Según relataba el redactor, el repulsivo rostro azulado con la lengua hinchada que los morbosos de medio mundo habían contemplado a través de la red social pertenecía al criminal apodado Poderosinho, líder desde hacía varios años del Comando Brasil Poderoso, una de las dos bandas de narcos que controlaban la favela. Su cuerpo había aparecido en un sillón de su propia casa, enclavada en la zona más alta del barrio, por lo que el autor tenía que haber sido un sicario de la banda rival con los arrojos de internarse allí tras sortear los dispositivos de seguridad que rodeaban a la víctima. Los lugartenientes de Poderosinho no esperaron a confirmar la hipótesis. En cuanto descubrieron el cadáver, dieron rienda suelta a su ansia de venganza al tiempo que asestaron un golpe de efecto para afianzar su supremacía en la comunidad.
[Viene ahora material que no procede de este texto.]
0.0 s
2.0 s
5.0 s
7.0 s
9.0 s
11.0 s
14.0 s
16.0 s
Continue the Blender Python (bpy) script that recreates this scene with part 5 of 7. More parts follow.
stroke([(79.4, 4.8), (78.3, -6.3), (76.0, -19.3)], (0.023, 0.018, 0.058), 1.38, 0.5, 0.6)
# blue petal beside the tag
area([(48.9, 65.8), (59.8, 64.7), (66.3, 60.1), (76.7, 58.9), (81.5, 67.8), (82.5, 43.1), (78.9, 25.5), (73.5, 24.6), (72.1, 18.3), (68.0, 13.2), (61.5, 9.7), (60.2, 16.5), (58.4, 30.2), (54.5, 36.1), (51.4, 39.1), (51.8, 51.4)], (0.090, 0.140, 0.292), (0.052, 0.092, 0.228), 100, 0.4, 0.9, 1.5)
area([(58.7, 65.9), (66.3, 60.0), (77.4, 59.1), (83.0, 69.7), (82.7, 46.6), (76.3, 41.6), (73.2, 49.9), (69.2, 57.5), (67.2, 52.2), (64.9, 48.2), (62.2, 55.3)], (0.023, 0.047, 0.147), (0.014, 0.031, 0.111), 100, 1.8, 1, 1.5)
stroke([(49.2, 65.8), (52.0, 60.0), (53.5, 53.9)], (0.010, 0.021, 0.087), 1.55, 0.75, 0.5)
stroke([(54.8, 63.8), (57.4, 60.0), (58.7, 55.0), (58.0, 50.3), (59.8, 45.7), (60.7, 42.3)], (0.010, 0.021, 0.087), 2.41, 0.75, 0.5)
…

Pero aún faltaba algo por dilucidar: el significado del hashtag #DíaPrimero que acompañaba a la fotografía. ¿Quiere ello decir que habrá un día segundo con un nuevo asesinato?, se preguntaba el periodista.

Era el mismo interrogante que Arkoh, uno de los componentes de Boa Mistura, había lanzado al aire cuando vieron el tuit por primera vez. Lo que ni siquiera imaginaron era que el cadáver estaba a un paso de donde se encontraban; y mucho menos que cinco minutos más tarde sus vidas cambiarían para siempre.
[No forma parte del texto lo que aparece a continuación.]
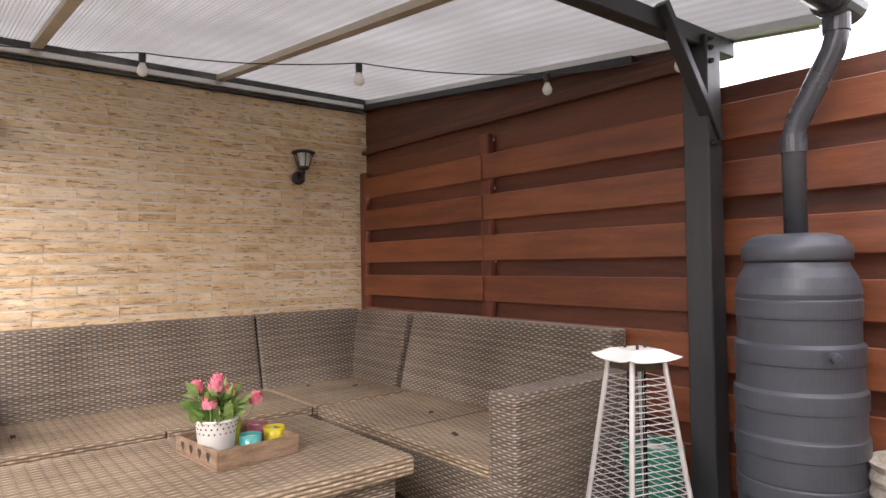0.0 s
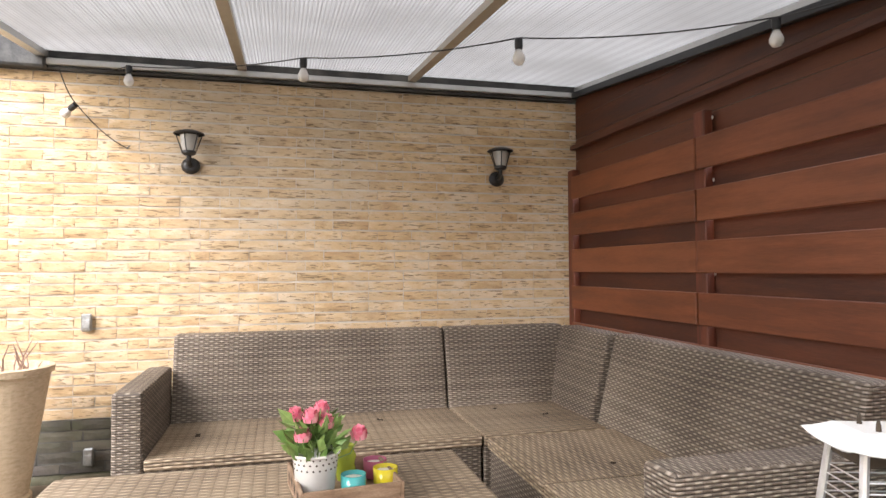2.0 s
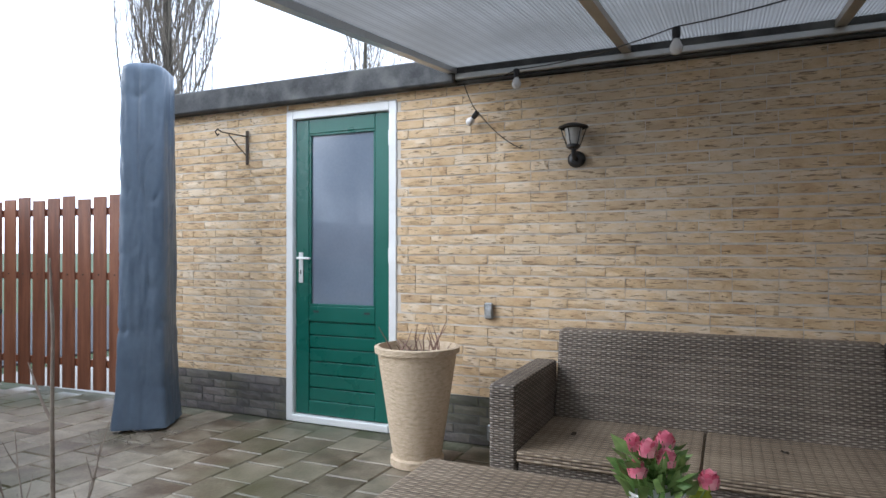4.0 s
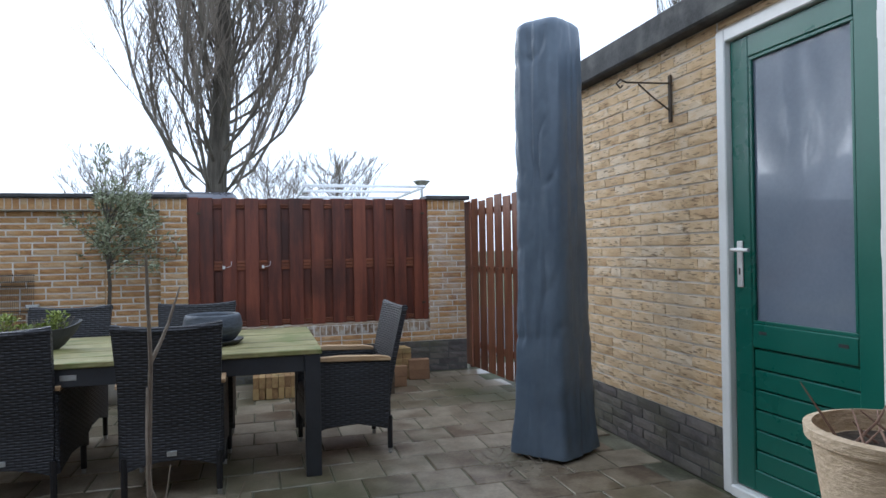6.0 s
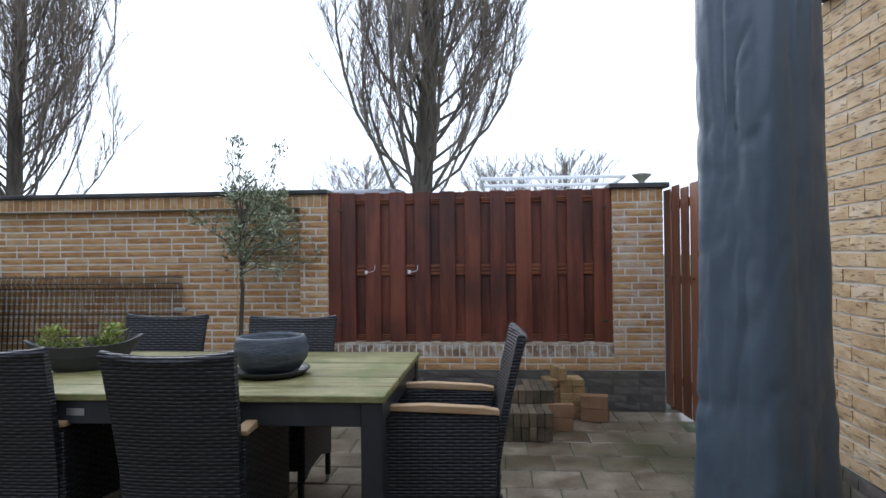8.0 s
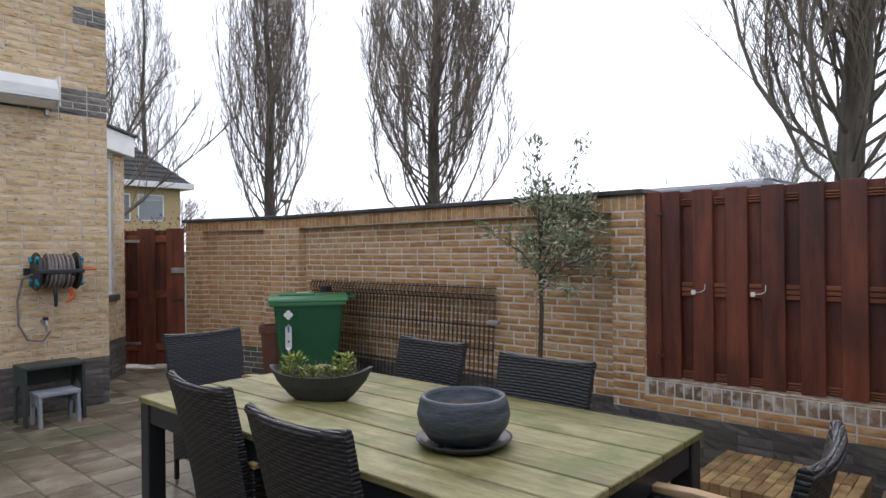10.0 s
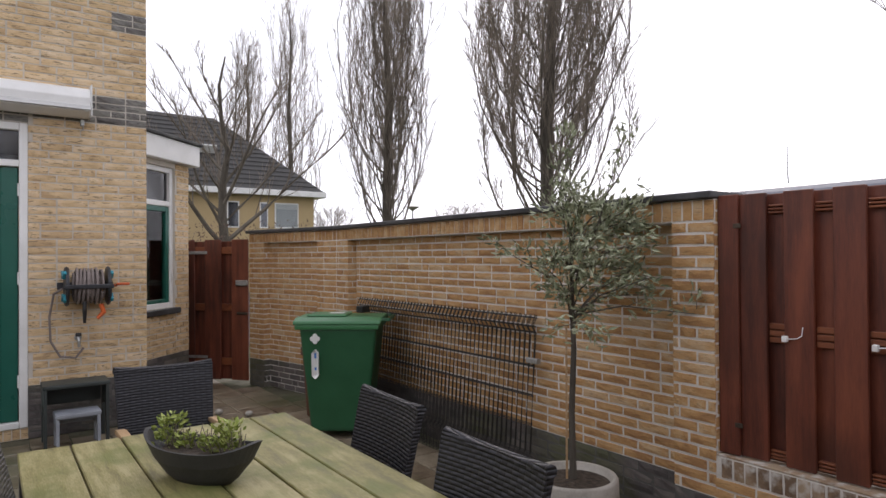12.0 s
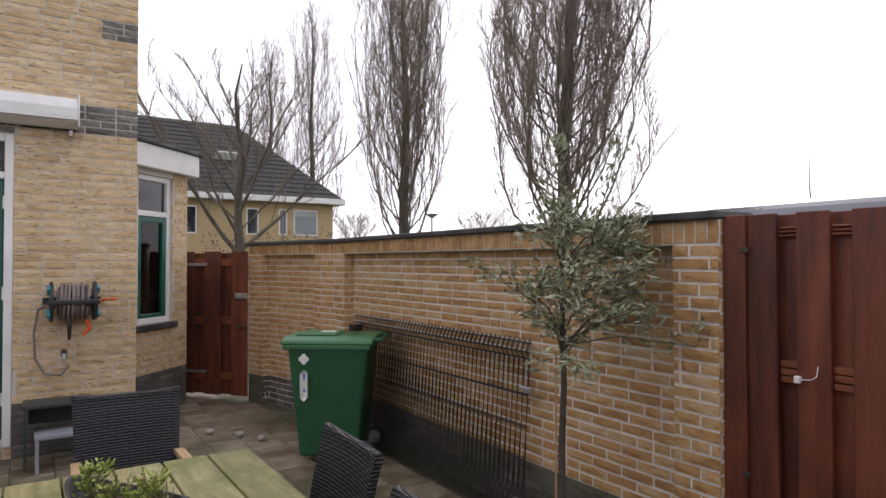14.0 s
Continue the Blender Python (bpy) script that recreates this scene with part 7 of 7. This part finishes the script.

Todavía sin dar crédito a lo que estaba leyendo, siguió adelante hasta terminar el reportaje, que incluía los distantes puntos de vista de varias personalidades. El redactor confirmaba que en el enfrentamiento habían caído decenas de sicarios de ambos escuadrones —¿por qué no mencionaba la muerte de Purone?, ¿acaso la consideraba una más?—, pero advertía que la masacre no terminaba con los problemas. La policía, que llevaba tiempo sin intervenir en la favela por un acuerdo tácito con los traficantes, se había visto obligada a entrar de una vez por todas, y lo había hecho acompañada del máximo despliegue militar, incluidos los blindados.

Permaneció unos segundos con los ojos estampados en la pantalla sin leer una palabra.
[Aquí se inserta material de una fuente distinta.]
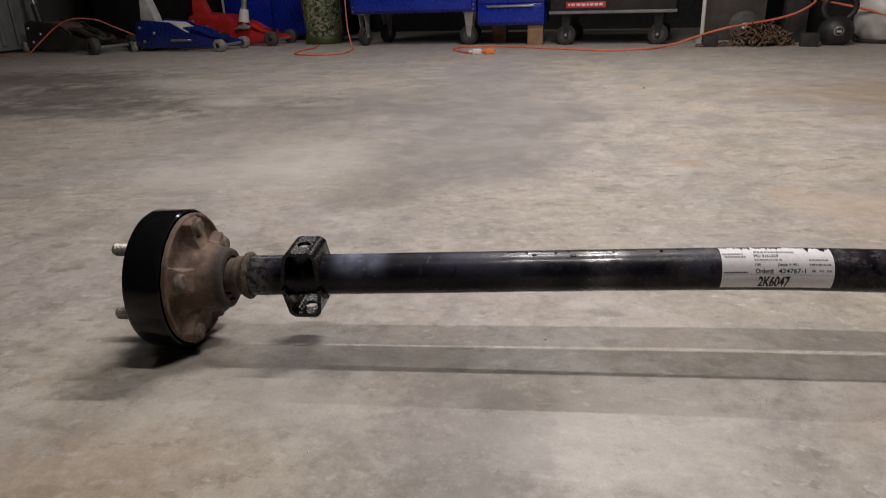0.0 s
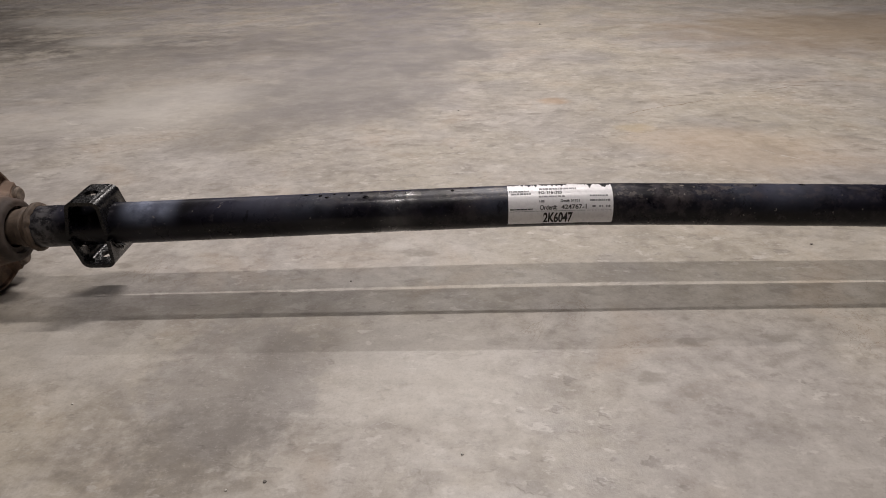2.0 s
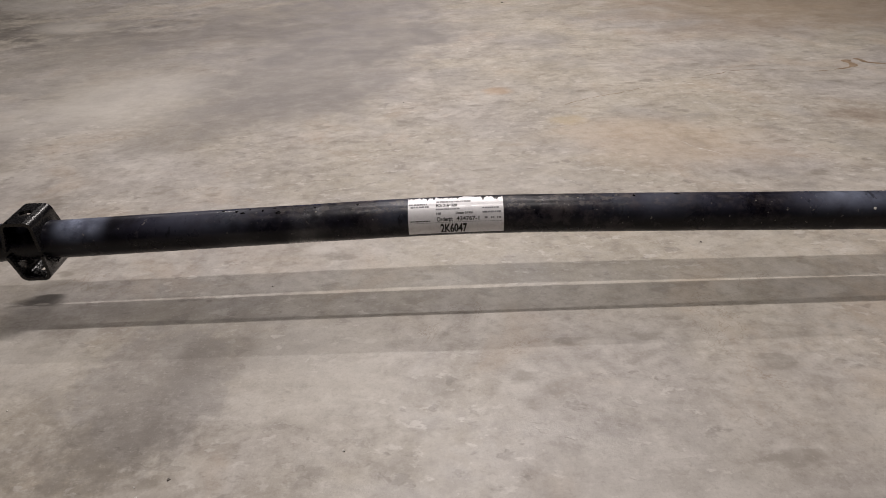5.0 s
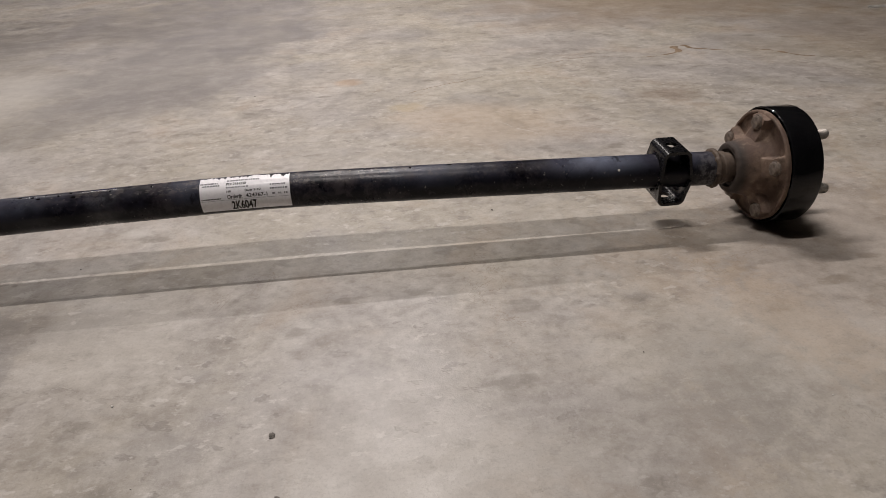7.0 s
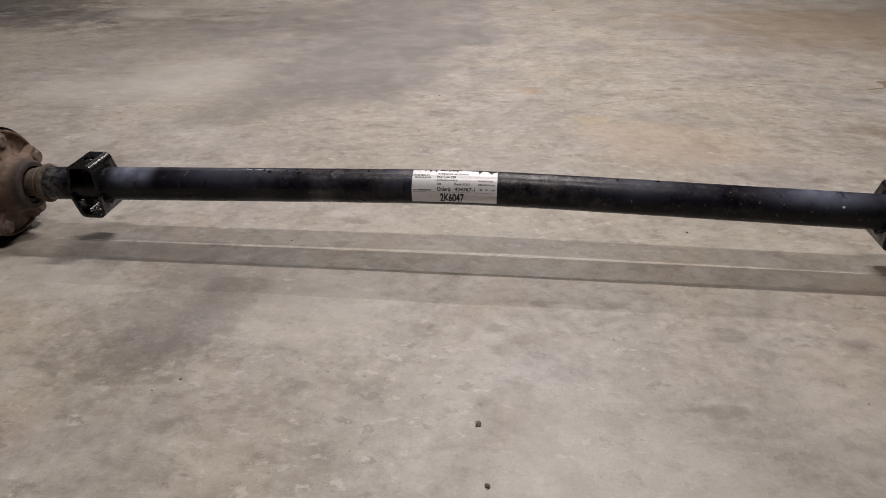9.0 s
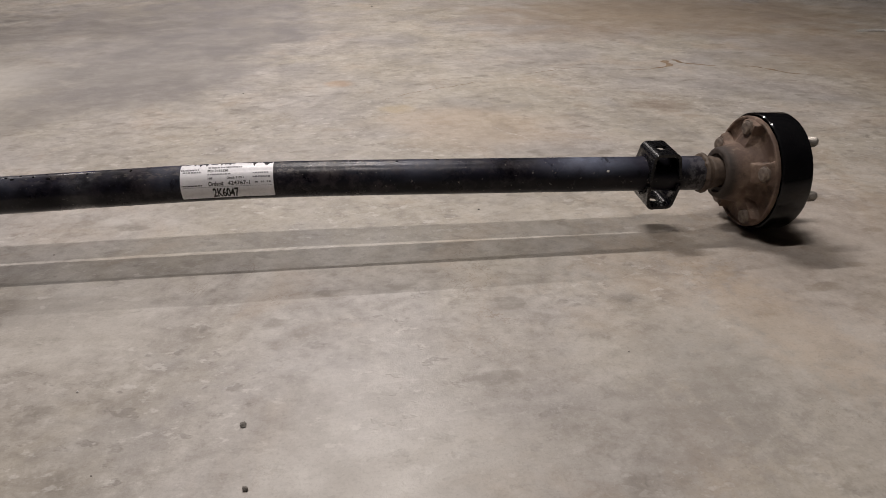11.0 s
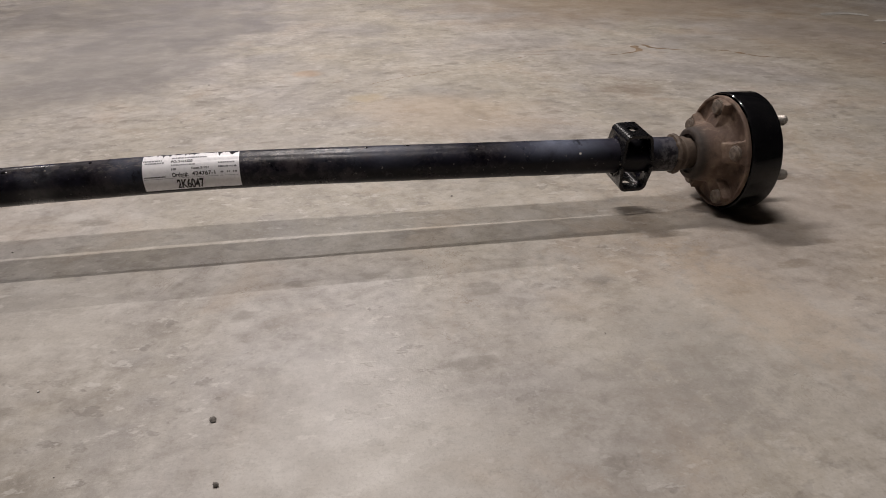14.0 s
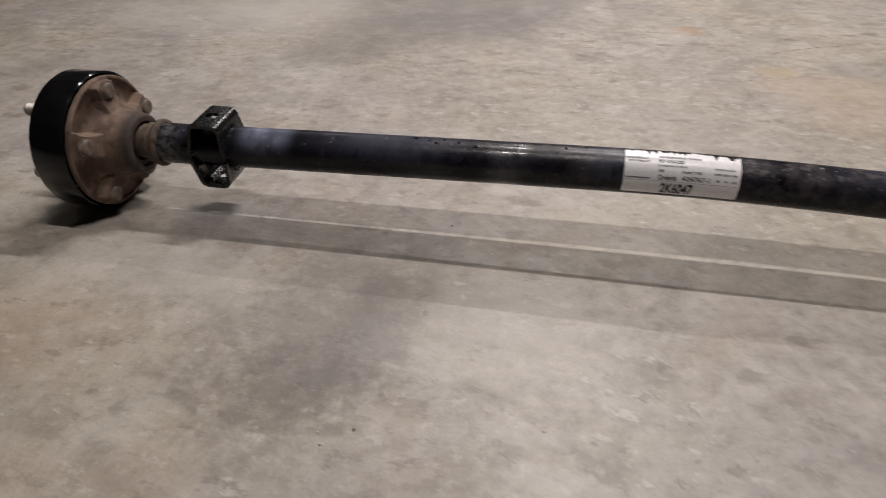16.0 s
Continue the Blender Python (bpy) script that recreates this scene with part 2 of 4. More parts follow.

¿Qué tenía que ver ella con ese conflicto?

¿Qué tenía que ver su amigo del alma?

El disparo en la cara, sangre en su camiseta, sobre la pintura magenta…

Accedió a su cuenta de correo para escribir sin más demoras los dos mails que había previsto enviar, pero antes chequeó el buzón de entrada. Había un mensaje nuevo, procedente de una dirección desconocida. Estaba compuesta por varias letras escogidas de forma aleatoria:

lcmytepyafyh¿d?@gmail.com

Lo más probable es que fuera un spam que había esquivado los filtros. Cuando se disponía a mandarlo a la papelera se fijó en el asunto:

No me elimines a mí también

Cantaba a virus por los cuatro costados pero, después de lo que había pasado, algo en el tono de aquella frase le impedía pulsar la techa de borrado.

Llevada por un último impulso, se decidió a abrirlo.

Clic.

Una tonelada de plomo le golpeó la cabeza.

Tuvo que leerlo tres veces. Decía:

Purone = Daño colateral.

¿Hasta dónde llegarías para cambiar el mundo?